I don’t believe it is possible to predict human behavior at that level of specificity.
But take something I cited: which is keeping guns from those with domestic violence restraining orders. In states where that is enforced, fewer women are killed by men under restraining orders. Can I tell you thet a particular woman will live or another will die. No. But I can tell you that more women will live if such limits are put on men who are like to be irresponsible gun owners.
Most good conservatives are Constitutional originalists, who say we should interpret the Constitution in light of the intentions of the founders. I am arguing for orignalism.
There is no right for people to keep and bear arms that cannot be infringed. 2A defines the only right that has a rationale: which is infringement shall not prevent the mustering of a well ordered militia.
The first step to understanding the 2nd Amendment is to read it in its entirely rather than cherry picking a phrase that aligns with your political goals. The second step is to embrace originalism: since the purpose of the militia was to defend slavery, and since the 13th Amendment abolished slavery, you have really have to twist what that founders intended to conclude anything other than 2A is largely moot.
Or you can own up that the conservative “originalism” argument is an insincere cover for conservative policy making through the courts.
Yes with some analysis. Voting rights by all means, because the individual franchise harms others. IIf you are thinking of guns, I am not sure. A person who fired a gun might be treated differently than someone who carried a gun and did not use in in commission of a crime vs. someone who did not have a gun while committing a crime. That needs to be thought through.

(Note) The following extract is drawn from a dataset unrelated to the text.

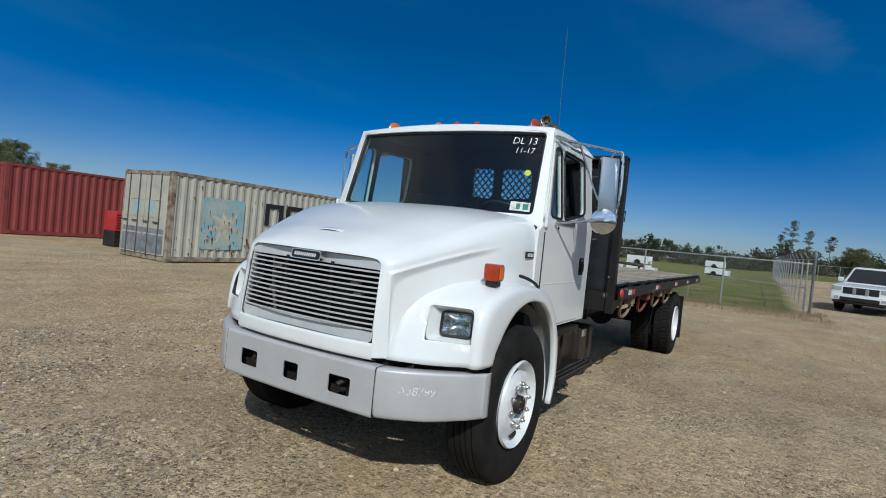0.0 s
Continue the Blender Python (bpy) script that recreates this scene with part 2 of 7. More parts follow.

The people are most definitely not the militia. I’ve read the Library of America’s wonderful volumes on “The Debate on the Constitution” and the militia most certainly is the Slave Patrols of the pre-13th Amendment United States.
The fact that it is a “well ordered” militia shows it is not the people in general. Its as specific organization of people. Remember, in the writing of the Constitution, most of the people didn’t have the right to vote; do you imagine the framers wanted to give them guns so they could take down the land holding elite who were the voters?
Find me one person in the Constitution Convention who spoke for a different interpretation of the right to bear arms. Washington and Hamilton conceded the point because the slave states were afraid, correctly it turned out, that if there was a federal monopoly on arms then the union would end slavery militarily.
It’s called a prefatory clause, and is just a descriptor or example for the operative clause, which tells you what must be done.
“A prefatory clause is a precursor to the operative clause. The operative clause states what must be done. The prefatory clause states why it should be done. For example, the second amendment to the United States Constitution is a prefatory clause followed by an operative clause. The first part of…”
(Google prefatory clause)
“Beginning with the operative clause, the Supreme Court first concluded that the phrase the right of the people…”
“Turning back to the prefatory clause, the Supreme Court majority concluded that the term well-regulated militia does not refer to state or congressionally regulated military forces as described in the Constitution’s Militia Clause….” https://constitution.congress.gov/browse/essay/amdt2-4/ALDE_00013264/
Courts agreed with me for two centuries. Antonin Scalia disagreed with that tradition and rewrote 2A in the Heller decision, an egregious example of judicial activism. Nevertheless Scalia’s decision left several doors open for a variety of gun control measures; including banning types of weapons.
Do you agree with Scalia or are you just imagining some other court that agrees with your version of 2A.
No they didn’t. They stayed pretty silent on it because it didn’t even come up until about the 30s….
And even in the 30s the courts ruled military arms could not be restricted, and the NFA and ATF have been operating in violation of that ruling for 80 years.
Right. I am arguing that a this violated the principle of constitutional originalism and constitutes judicial activism and overreach. My opinion of course. However the majority decision in Heller did not endorse an absolute ban in limits on access to guns, types of guns, etc. That court decision doesn’t exist yet, although many people pretend it does.
But the real issue I was raising was not my disappointment at conservatives abandoning their self proclaimed “Constitutional Originalism” but risk that gun rights advocates face if they are unwilling to work with 2A supporters like me to find a way to address the rising tide of public opinion that something has to be done at the constant drumbeat of dangerous misuse of guns.